Wie bereits dargelegt, ist zivilrechtliche Voraussetzung für eine Unterhaltspflicht die eigene Leistungsfähigkeit des Steuerpflichtigen als Unterhaltsleistender, denn nach § 1603 BGB ist derjenige nicht unterhaltsverpflichtet, der bei Berücksichtigung seiner sonstigen Verpflichtungen außerstande ist, ohne Gefährdung seines angemessenen Unterhalts den Unterhalt zu gewähren. Insofern können Unterhaltsaufwendungen nur insoweit steuerlich anerkannt werden, wenn diese in einem angemessenen Verhältnis zum Nettoeinkommen desjenigen, der den Unterhalt leistet, stehen und diesem nach Abzug der Unterhaltsleistungen noch die angemessenen Mittel zur Bestreitung seines eigenen Lebensbedarfs und ggf. seines Ehepartners und seiner Kinder verbleiben.

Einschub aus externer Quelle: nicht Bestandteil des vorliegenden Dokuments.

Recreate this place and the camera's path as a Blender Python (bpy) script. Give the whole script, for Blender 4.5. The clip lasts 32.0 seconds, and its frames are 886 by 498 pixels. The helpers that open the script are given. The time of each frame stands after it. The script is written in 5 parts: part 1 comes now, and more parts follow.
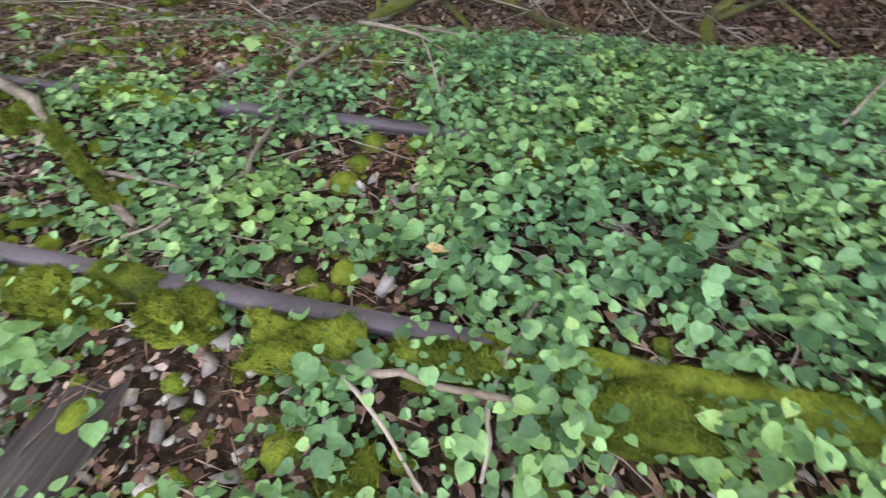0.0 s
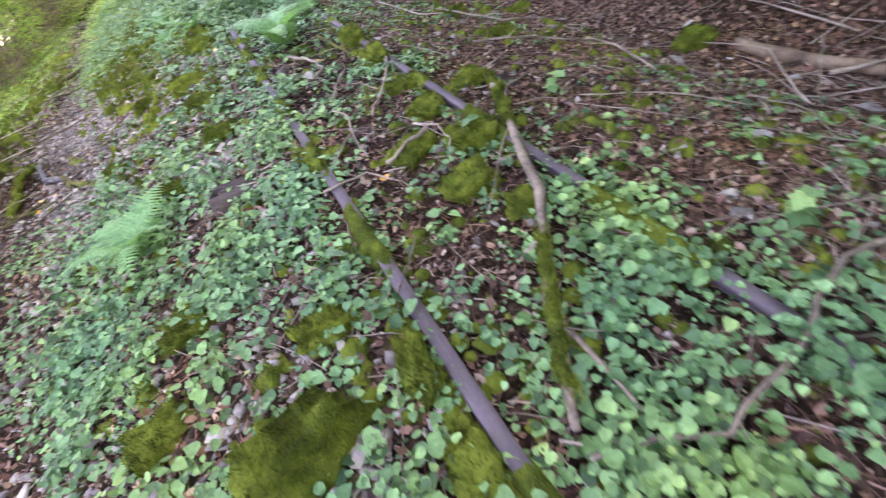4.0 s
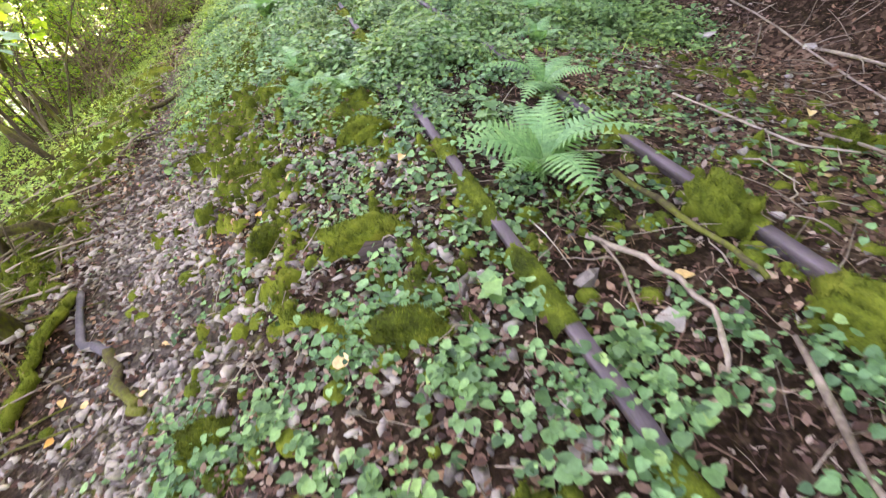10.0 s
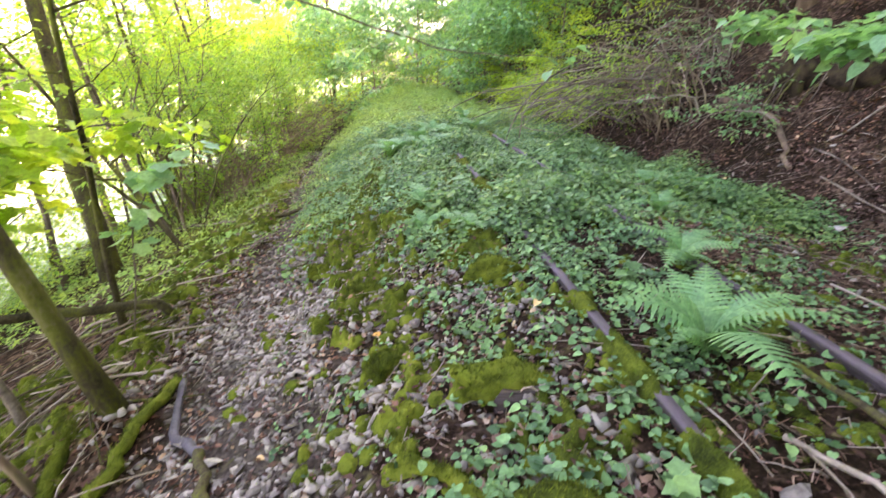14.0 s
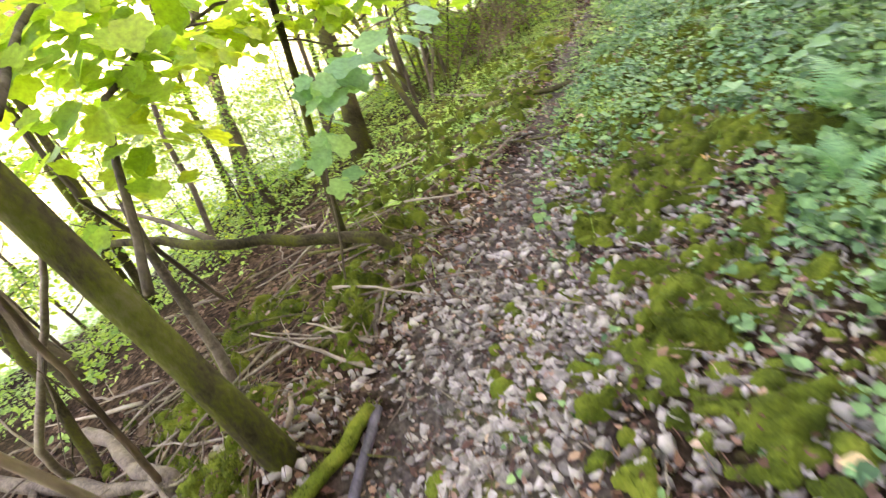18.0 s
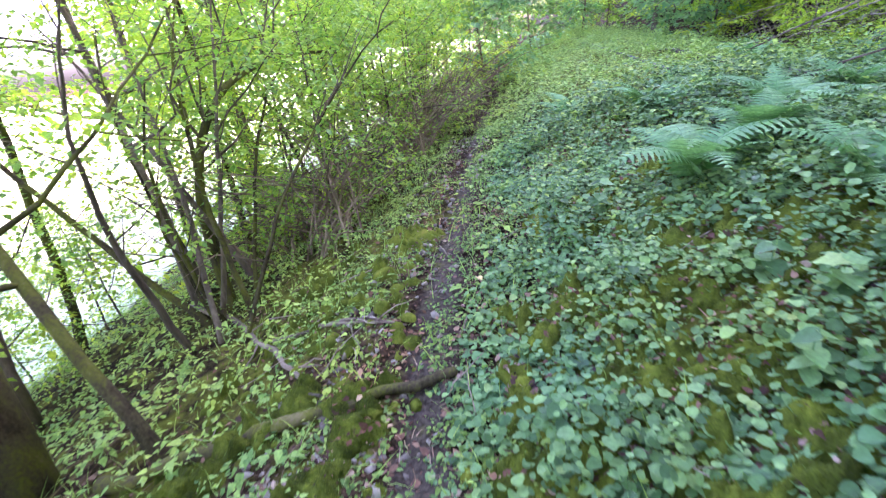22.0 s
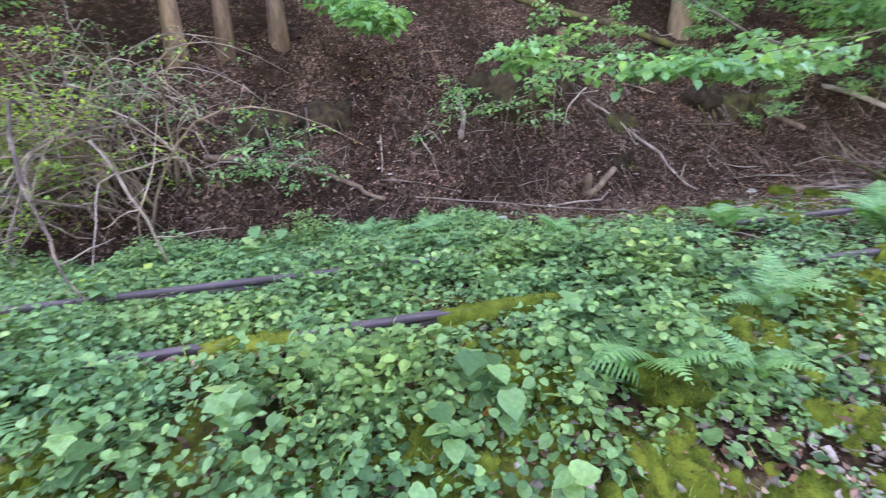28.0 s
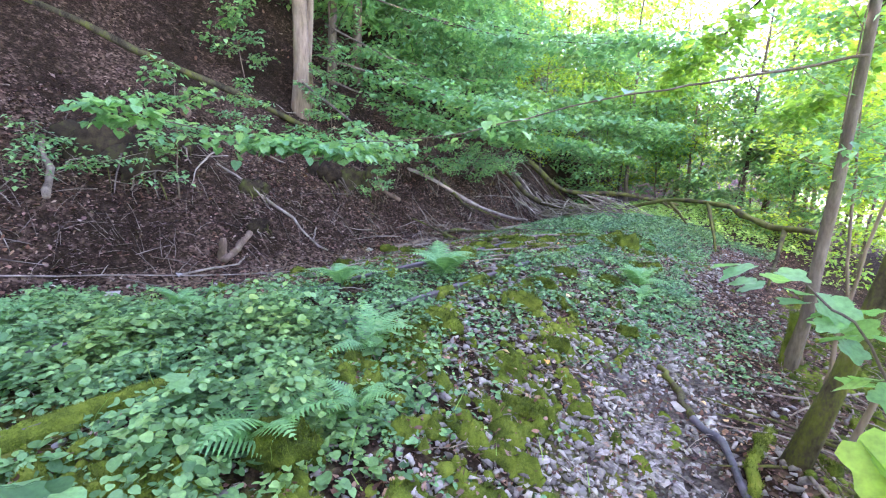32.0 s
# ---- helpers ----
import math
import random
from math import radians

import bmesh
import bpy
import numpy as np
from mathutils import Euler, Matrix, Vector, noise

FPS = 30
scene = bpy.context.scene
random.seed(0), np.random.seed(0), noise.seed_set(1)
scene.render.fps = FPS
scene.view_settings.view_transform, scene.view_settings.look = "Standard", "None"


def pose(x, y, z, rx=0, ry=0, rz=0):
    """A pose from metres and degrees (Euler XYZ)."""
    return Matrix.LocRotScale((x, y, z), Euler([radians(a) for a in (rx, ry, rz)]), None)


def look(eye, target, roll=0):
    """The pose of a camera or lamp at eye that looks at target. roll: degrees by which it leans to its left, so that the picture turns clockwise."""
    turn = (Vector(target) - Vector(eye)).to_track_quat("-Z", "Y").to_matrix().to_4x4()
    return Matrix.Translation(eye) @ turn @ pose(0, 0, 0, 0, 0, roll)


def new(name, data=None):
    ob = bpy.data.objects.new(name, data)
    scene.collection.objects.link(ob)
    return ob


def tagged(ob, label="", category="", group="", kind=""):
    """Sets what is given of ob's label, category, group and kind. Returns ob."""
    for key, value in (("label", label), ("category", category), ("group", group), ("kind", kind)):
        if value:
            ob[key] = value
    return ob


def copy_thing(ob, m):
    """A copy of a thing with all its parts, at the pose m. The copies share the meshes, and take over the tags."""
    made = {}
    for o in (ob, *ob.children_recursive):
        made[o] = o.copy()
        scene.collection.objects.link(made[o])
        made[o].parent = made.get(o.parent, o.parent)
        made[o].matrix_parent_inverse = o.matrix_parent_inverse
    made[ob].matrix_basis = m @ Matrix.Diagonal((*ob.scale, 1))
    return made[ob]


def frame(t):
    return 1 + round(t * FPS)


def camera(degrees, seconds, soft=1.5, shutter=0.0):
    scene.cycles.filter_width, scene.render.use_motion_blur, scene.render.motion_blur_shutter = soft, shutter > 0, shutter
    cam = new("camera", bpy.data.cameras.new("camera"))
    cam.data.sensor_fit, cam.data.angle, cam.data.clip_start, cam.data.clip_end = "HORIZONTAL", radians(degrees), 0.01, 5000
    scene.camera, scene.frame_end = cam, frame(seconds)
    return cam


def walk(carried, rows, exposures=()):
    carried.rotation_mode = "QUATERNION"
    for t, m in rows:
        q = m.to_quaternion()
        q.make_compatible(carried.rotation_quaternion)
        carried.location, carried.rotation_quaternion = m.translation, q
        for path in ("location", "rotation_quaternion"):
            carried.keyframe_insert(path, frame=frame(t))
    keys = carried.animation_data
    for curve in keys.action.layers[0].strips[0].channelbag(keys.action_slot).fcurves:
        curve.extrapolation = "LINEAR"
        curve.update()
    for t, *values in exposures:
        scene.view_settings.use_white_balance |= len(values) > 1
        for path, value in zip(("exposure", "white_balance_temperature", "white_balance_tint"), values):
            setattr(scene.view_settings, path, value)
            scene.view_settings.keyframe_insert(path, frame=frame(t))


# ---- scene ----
cam = camera(89.0, 32.0, 1.2, 0.4)
PATH = [
    (0, (-0.681, -4.37, 1.053), (0.679, -4.067, -0.383), -0.1),
    (0.5, (-0.676, -4.283, 1.09), (0.64, -3.749, -0.319), -1.2),
    (1, (-0.686, -4.194, 1.124), (0.559, -3.488, -0.273), -1.9),
    (1.5, (-0.705, -4.119, 1.126), (0.459, -3.239, -0.241), -3.3),
    (2, (-0.734, -4.009, 1.107), (0.352, -3.004, -0.239), -5.4),
    (2.5, (-0.729, -3.964, 1.111), (0.294, -2.847, -0.195), -7.5),
    (3, (-0.571, -3.885, 1.125), (0.341, -2.672, -0.178), -9.3),
    (3.5, (-0.268, -3.781, 1.226), (0.459, -2.464, -0.092), -10.7),
    (4, (-0.24, -3.552, 1.362), (0.245, -2.152, 0.018), -13.1),
    (4.5, (-0.244, -3.082, 1.374), (0.033, -1.629, 0.028), -13.0),
    (6.5, (-0.449, -1.832, 1.462), (-0.103, -0.442, 0.066), -5.3),
    (7, (-0.468, -1.63, 1.442), (-0.08, -0.202, 0.096), -4.3),
    (7.5, (-0.478, -1.481, 1.43), (-0.114, -0.038, 0.093), -4.4),
    (8, (-0.456, -1.137, 1.455), (-0.154, 0.296, 0.093), -6.4),
    (8.5, (-0.474, -0.925, 1.388), (-0.193, 0.5, 0.013), -8.2),
    (9, (-0.599, -0.646, 1.336), (-0.29, 0.785, -0.027), -7.9),
    (9.5, (-0.671, -0.433, 1.343), (-0.352, 1.032, 0.02), -8.5),
    (10, (-0.663, -0.107, 1.336), (-0.331, 1.396, 0.059), -8.2),
    (10.5, (-0.68, 0.151, 1.339), (-0.309, 1.686, 0.112), -8.0),
    (11, (-0.8, 0.215, 1.283), (-0.365, 1.785, 0.124), -7.0),
    (11.5, (-0.926, 0.184, 1.334), (-0.436, 1.821, 0.295), -5.4),
    (12, (-0.972, 0.169, 1.397), (-0.467, 1.888, 0.508), -3.5),
    (12.5, (-1.011, 0.148, 1.428), (-0.529, 1.942, 0.689), -2.0),
    (13, (-1.023, 0.134, 1.45), (-0.585, 1.976, 0.806), -1.0),
    (13.5, (-1.045, 0.135, 1.458), (-0.704, 2.001, 0.822), -1.0),
    (14, (-1.099, 0.098, 1.342), (-0.904, 1.943, 0.593), -1.5),
    (14.5, (-1.196, 0.126, 1.27), (-1.127, 1.911, 0.369), -3.1),
    (16.5, (-1.405, 0.96, 1.119), (-1.674, 2.449, -0.188), -9.0),
    (17, (-1.374, 1.345, 1.143), (-1.771, 2.794, -0.178), -10.1),
    (17.5, (-1.429, 1.681, 1.155), (-2.016, 3.114, -0.112), -12.2),
    (18, (-1.597, 2.089, 1.167), (-2.423, 3.45, -0.043), -13.1),
    (18.5, (-1.759, 2.441, 1.112), (-2.785, 3.701, -0.054), -15.6),
    (19, (-1.928, 2.818, 1.053), (-3.024, 4.067, -0.06), -16.2),
    (19.5, (-2.036, 3.236, 0.998), (-2.934, 4.623, -0.129), -16.5),
    (20, (-2.049, 3.644, 0.846), (-2.692, 5.178, -0.263), -15.3),
    (20.5, (-1.987, 4.159, 0.903), (-2.428, 5.801, -0.15), -12.2),
    (21, (-2.036, 4.52, 0.909), (-2.399, 6.238, -0.048), -9.7),
    (21.5, (-2.119, 4.988, 0.887), (-2.49, 6.74, -0.003), -8.0),
    (22, (-2.208, 5.51, 0.899), (-2.59, 7.275, 0.039), -7.3),
    (22.5, (-2.298, 5.857, 0.945), (-2.654, 7.635, 0.102), -7.3),
    (23, (-2.48, 6.154, 0.916), (-2.741, 7.962, 0.103), -7.9),
    (23.5, (-2.486, 6.507, 0.926), (-2.509, 8.347, 0.142), -9.0),
    (24, (-2.455, 6.755, 0.885), (-2.048, 8.58, 0.18), -7.6),
    (24.5, (-2.53, 6.92, 0.93), (-1.7, 8.6, 0.225), -8.0),
    (25, (-2.6, 6.959, 0.971), (-1.324, 8.34, 0.288), -8.3),
    (25.5, (-2.454, 6.762, 1.017), (-0.892, 7.785, 0.303), -7.8),
    (26, (-2.41, 6.576, 1.071), (-0.667, 7.272, 0.379), -6.7),
    (26.5, (-2.397, 6.41, 1.104), (-0.56, 6.83, 0.435), -5.6),
    (28.5, (-2.408, 6.281, 1.142), (-0.6, 5.624, 0.597), -2.3),
    (29, (-2.454, 6.26, 1.161), (-0.744, 5.356, 0.651), -1.3),
    (29.5, (-2.49, 6.223, 1.159), (-0.89, 5.121, 0.685), -0.3),
    (30, (-2.515, 6.186, 1.158), (-1.039, 4.906, 0.729), 0.9),
    (30.5, (-2.546, 6.143, 1.174), (-1.187, 4.73, 0.778), 1.5),
    (31, (-2.561, 6.129, 1.164), (-1.304, 4.614, 0.812), 1.6),
    (31.5, (-2.578, 6.121, 1.179), (-1.393, 4.546, 0.842), 1.6),
    (32, (-2.59, 6.127, 1.185), (-1.452, 4.517, 0.848), 1.8),
]
EXPOSURES = [(0, 4.47, 8100, 41), (2, 4.62, 8100, 47), (3, 4.64, 7700, 51), (4, 4.6, 7200, 56), (7.5, 4.55, 6700, 51), (10, 4.55, 8100, 51), (12, 4.47, 7700, 51), (14, 4.22, 7700, 48), (18, 4.42, 8200, 46), (19.7, 4.1, 7500, 35), (22, 4.14, 5950, 58), (23, 4.03, 5800, 58), (24, 3.95, 6200, 55), (25, 3.97, 7200, 50), (26, 4.2, 7800, 47), (29, 4.5, 6300, 53), (32, 4.48, 6100, 52)]
walk(cam, [(t, look(eye, target, roll)) for t, eye, target, roll in PATH], EXPOSURES)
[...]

Ermittlung der Opfergrenze ...: Damit ist die sog. Opfergrenze zu ermitteln, die aber nicht mit dem zivilrechtlichen Selbstbehalt nach § 1581 BGB übereinstimmt. Beachten Sie: Die Opfergrenze gilt aber nicht gegenüber (geschiedenen) Ehegatten und bei Bestehen einer sozialrechtlichen Bedarfsgemeinschaft.
... in zwei Schritten: Die Opfergrenze wird in zwei Schritten ermittelt:
- Berechnung des verfügbaren Nettoeinkommens sowie
- Ermittlung eines Prozentsatzes.
1. Berechnung des verfügbaren Nettoeinkommens
Zum verfügbaren Nettoeinkommen gehören steuerpflichtige Einkünfte i.S.d. § 2 Abs. 1 EStG sowie alle steuerfreien Einnahmen wie z.B. Kindergeld oder steuerfreie Teile der Rente, aber auch Steuererstattungen bezüglich Einkommensteuer, Solidaritätszuschlag und Kirchensteuer. Demgegenüber mindern Steuervorauszahlungen oder -nachzahlungen das Nettoeinkommen, ebenso gesetzliche Sozialabgaben bei Arbeitnehmern respektive gesetzliche Kranken- und Pflegeversicherung bei Rentnern, für die übrigen Steuerpflichtigen die eigenen Beiträge zu einer Basiskranken- und Pflegeversicherung.
Keine Minderung des verfügbaren Nettoeinkommens erfolgt hingegen durch Verlustabzüge sowie sonstige Sonderausgaben und außergewöhnliche Belastungen. Ansonsten vgl. auch Gehm, EStB 2022, 167 (168 unter 6.) zur Ermittlung des verfügbaren Nettoeinkommens desjenigen, der Unterhalt leistet.
2. Ermittlung eines Prozentsatzes
Der Prozentsatz beträgt 1 % je vollen 500 EUR des verfügbaren Nettoeinkommens, höchstens aber 50 % und ist um je 5 % für den (geschiedenen) Ehegatten und für jedes Kind, für das der Steuerpflichtige Anspruch auf Kindergeld (§ 66 EStG), Freibeträge für Kinder nach § 32 Abs. 6 EStG oder andere Leistungen für Kinder (§ 65 EStG hat) hat, zu kürzen – höchstens aber um 25 %.
Beachten Sie: Die Opfergrenze gilt unabhängig davon, ob der Unterhaltsempfänger im In- oder Ausland lebt. Bei der Ermittlung der abziehbaren Unterhaltsaufwendungen bei einer sozialrechtlichen Bedarfsgemeinschaft bestehen Besonderheiten.